En revanche, la partie efficacité énergétique nécessite à mon sens certains ajustements. L'article 29 impose à toutes les grandes entreprises de réaliser un audit énergétique avant le 5 décembre 2015, puis tous les quatre ans. Il prévoit également des sanctions en cas de non-respect. Si la transposition de cette obligation dans le droit français semble faire l'objet d'un consensus, il demeure deux points qui suscitent des interrogations.

D'abord, le délai laissé aux entreprises est vraiment très court. D'ici le 5 décembre 2015, plusieurs étapes sont en effet nécessaires, à commencer par voter les dispositions législatives et élaborer les textes d'application.
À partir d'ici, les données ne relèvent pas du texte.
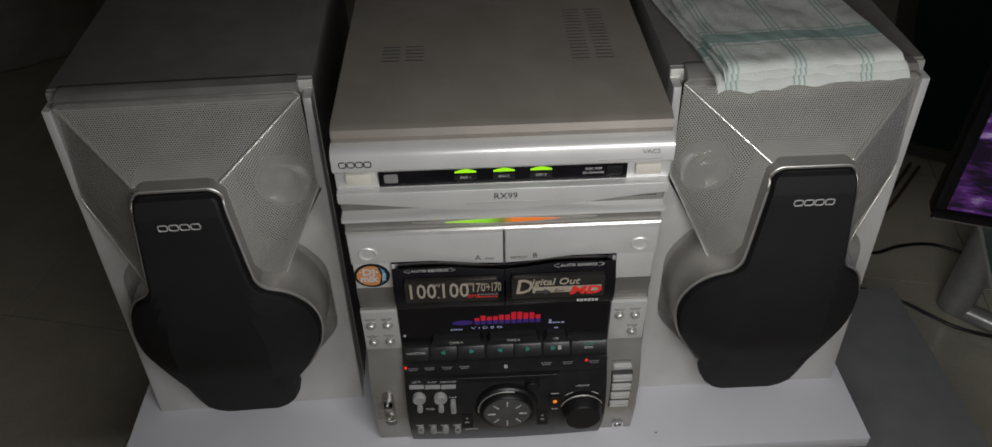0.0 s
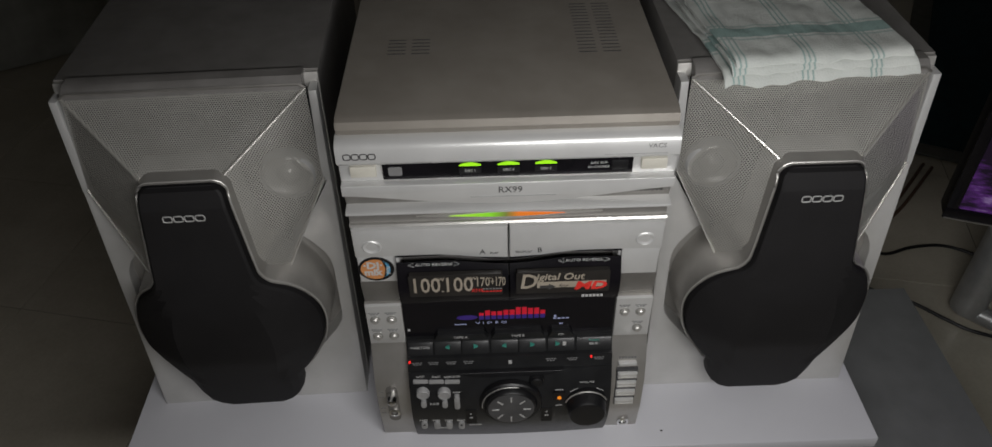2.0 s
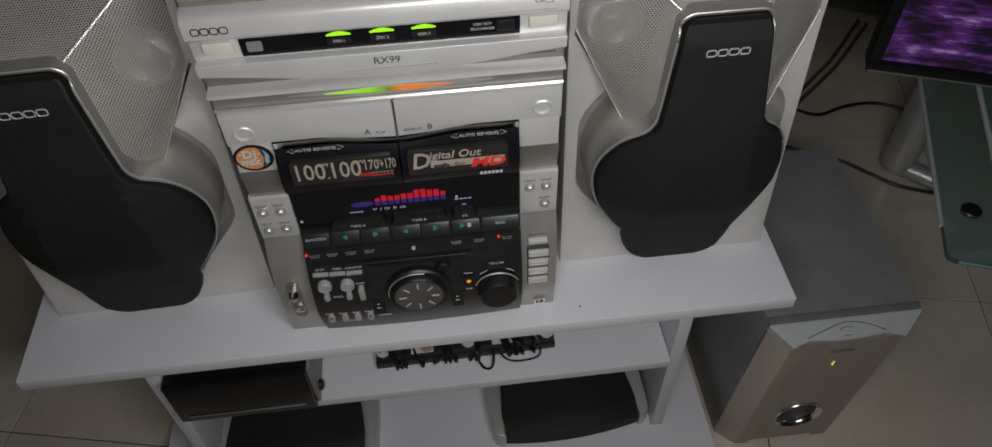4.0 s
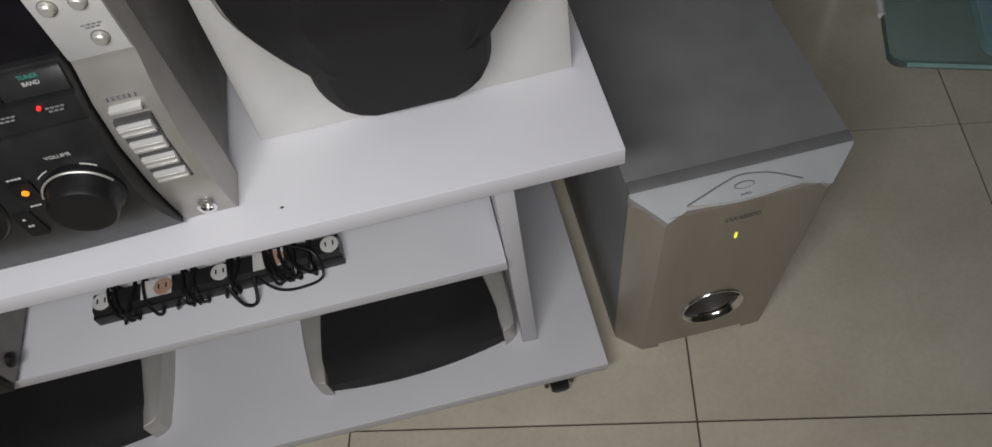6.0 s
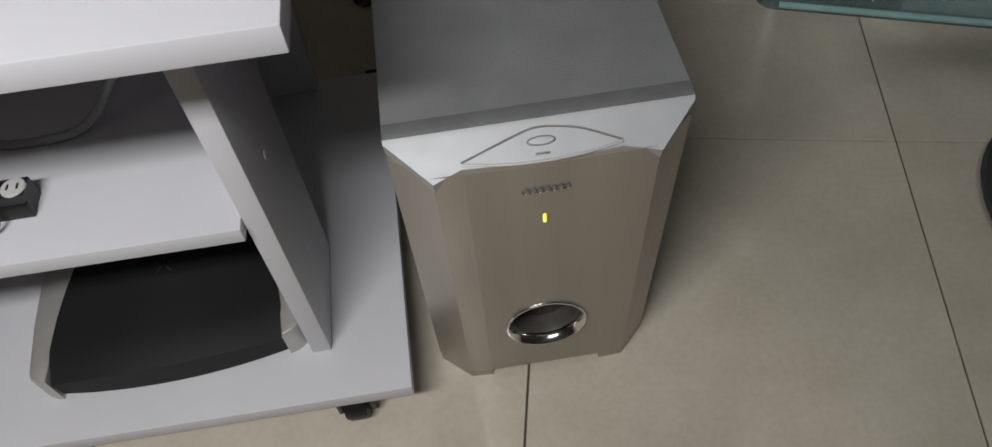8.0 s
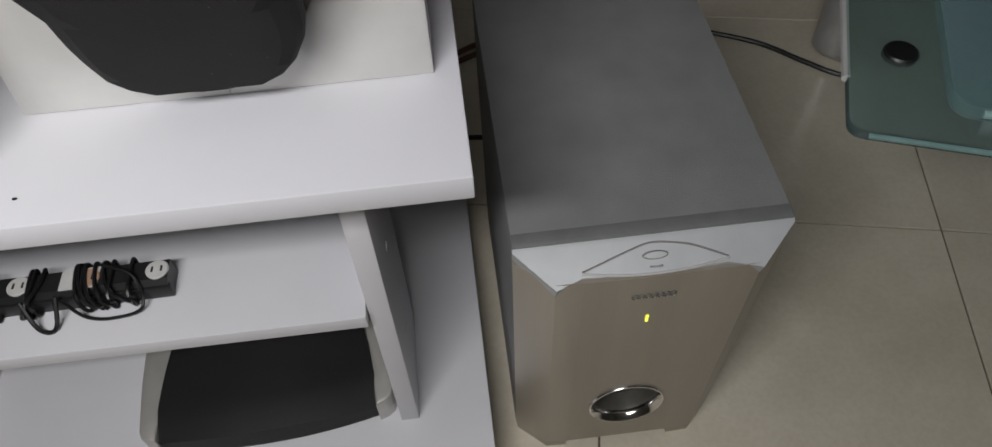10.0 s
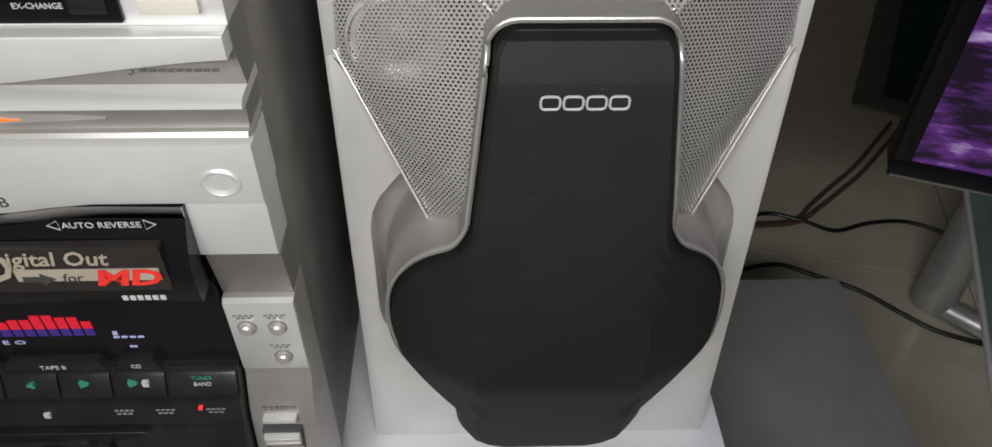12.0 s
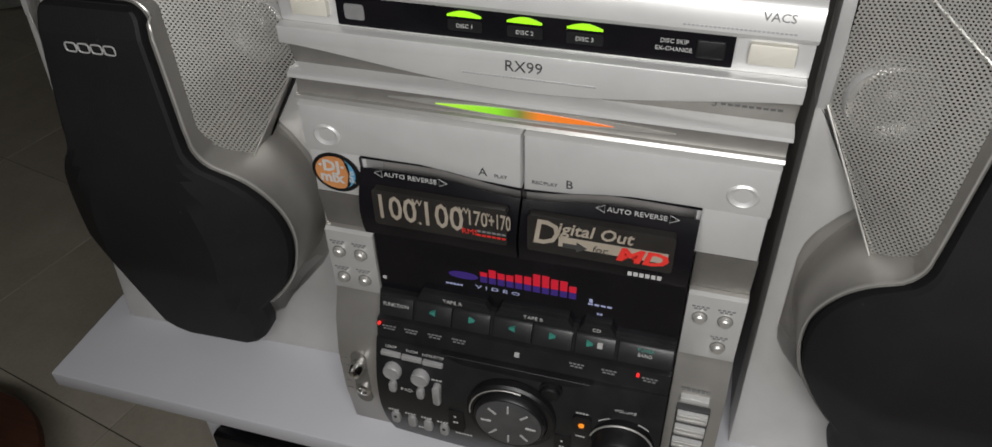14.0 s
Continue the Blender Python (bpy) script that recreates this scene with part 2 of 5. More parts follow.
def towel_mat():
    """White cotton with one broad teal band and pairs of thin teal lines."""
    m, nt, b = node_mat("striped_cotton")
    tc = nt.nodes.new("ShaderNodeTexCoord")
    sep = nt.nodes.new("ShaderNodeSeparateXYZ")
    link(nt, tc.outputs["Object"], sep.inputs[0])

    def band(axis, centre, width):
        s = nt.nodes.new("ShaderNodeMath")
        s.operation = "SUBTRACT"
        link(nt, sep.outputs[axis], s.inputs[0])
        s.inputs[1].default_value = centre
        a = nt.nodes.new("ShaderNodeMath")
        a.operation = "ABSOLUTE"
        link(nt, s.outputs[0], a.inputs[0])
        l = nt.nodes.new("ShaderNodeMath")
        l.operation = "LESS_THAN"
        link(nt, a.outputs[0], l.inputs[0])
        l.inputs[1].default_value = width / 2
        return l.outputs[0]

    total = None
    lines = [("Y", 0.043, 0.016, 0.75), ("Y", 0.031, 0.0025, 0.5), ("Y", 0.055, 0.0025, 0.5), ("Y", 0.19, 0.016, 0.75)]
    for c in (-0.070, -0.010, 0.050):
        lines += [("X", c - 0.0045, 0.0017, 0.65), ("X", c, 0.0017, 0.65), ("X", c + 0.0045, 0.0017, 0.65)]
    for axis, c, w, s in lines:
        k = nt.nodes.new("ShaderNodeMath")
        k.operation = "MULTIPLY"
        link(nt, band(axis, c, w), k.inputs[0])
        k.inputs[1].default_value = s
        if total is None:
            total = k.outputs[0]
        else:
            add = nt.nodes.new("ShaderNodeMath")
            add.operation = "MAXIMUM"
            link(nt, total, add.inputs[0])
            link(nt, k.outputs[0], add.inputs[1])
            total = add.outputs[0]
    vec = coords(nt)
    white = ramp(nt, noise_tex(nt, vec, 22, 5), (0.52, 0.55, 0.52), (0.63, 0.65, 0.62))
    mix = nt.nodes.new("ShaderNodeMix")
    mix.data_type = "RGBA"
    link(nt, total, mix.inputs["Factor"])
    link(nt, white, mix.inputs["A"])
    mix.inputs["B"].default_value = (0.17, 0.31, 0.29, 1)
    link(nt, mix.outputs["Result"], b.inputs["Base Color"])
    b.inputs["Roughness"].default_value = 0.95
    bp = nt.nodes.new("ShaderNodeBump")
    bp.inputs["Strength"].default_value, bp.inputs["Distance"].default_value = 0.6, 0.001
    link(nt, noise_tex(nt, vec, 500, 3), bp.inputs["Height"])
    link(nt, bp.outputs[0], b.inputs["Normal"])
    return m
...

Certes, un travail de concertation a déjà été mené, mais demeurent encore des inconnues : par exemple, comment l'obligation de réaliser un audit s'appliquera-t-elle aux entreprises qui disposent de très nombreux petits sites disséminés sur le territoire ?

Ce n'est qu'une fois que les textes réglementaires seront parus que les auditeurs pourront être formés. Et il faut prendre en compte la nécessité pour les filières locales de se structurer.

Enfin, il y aura l'étape de la réalisation des audits à proprement parler. Les entreprises ne prendront pas le risque de réaliser un audit sans être définitivement fixées sur le contenu de l'obligation, sans quoi elles s'exposeraient à tout devoir recommencer.

Il ne leur restera donc que des délais très serrés et, pour les respecter, il est à craindre que les entreprises et les bureaux d'étude privilégient la quantité sur la qualité. C'est pourquoi j'ai déposé un amendement pour repousser la date limite d'un an. J'ai bien conscience de la difficulté qu'il pose, car il serait contraire à la directive sur l'efficacité énergétique. Mais je veux tout de même attirer l'attention du Gouvernement sur la nécessité de prendre les textes d'application rapidement, sans quoi les entreprises se retrouveront dans une situation difficile.

Second point à éclaircir, les préconisations des audits énergétiques ne seront pas obligatoirement suivies, car la loi met en oeuvre une obligation de moyens et non de résultats.

Si l'on peut aisément convenir que le préalable à toute action de maîtrise de la demande d'énergie est un diagnostic bien réalisé, comment pousser les entreprises à suivre les préconisations de l'audit ? Selon l'ADEME, 73 % d'entre elles passent à l'acte. Ce chiffre suscite l'optimisme, mais il faut néanmoins le relativiser. En effet, les actions mises en oeuvre ne couvrent que 20 à 25 % des préconisations.

C'est pourquoi j'ai déposé un amendement qui oblige les entreprises à transmettre à l'administration un rapport très succinct sur le suivi des préconisations de l'audit, dans un délai de deux ans après sa réalisation.

Enfin, le dernier article dont la commission des affaires économiques a été saisie a trait aux stocks pétroliers stratégiques. Il oblige les États membres à maintenir un niveau minimal de stocks de pétrole brut et change le statut et la nature du lien entre divers opérateurs, sans conséquences économiques. Cela ne pose pas de difficulté.

Ce texte, qui manque de cohérence dans sa globalité, n'en reste pas moins une transposition que je juge plus que satisfaisante des différentes directives européennes évoquées. Il est tout à fait conforme à leur esprit, tout en préservant nos spécificités quand elles méritent de l'être. (Applaudissements sur les bancs du groupe SRC.)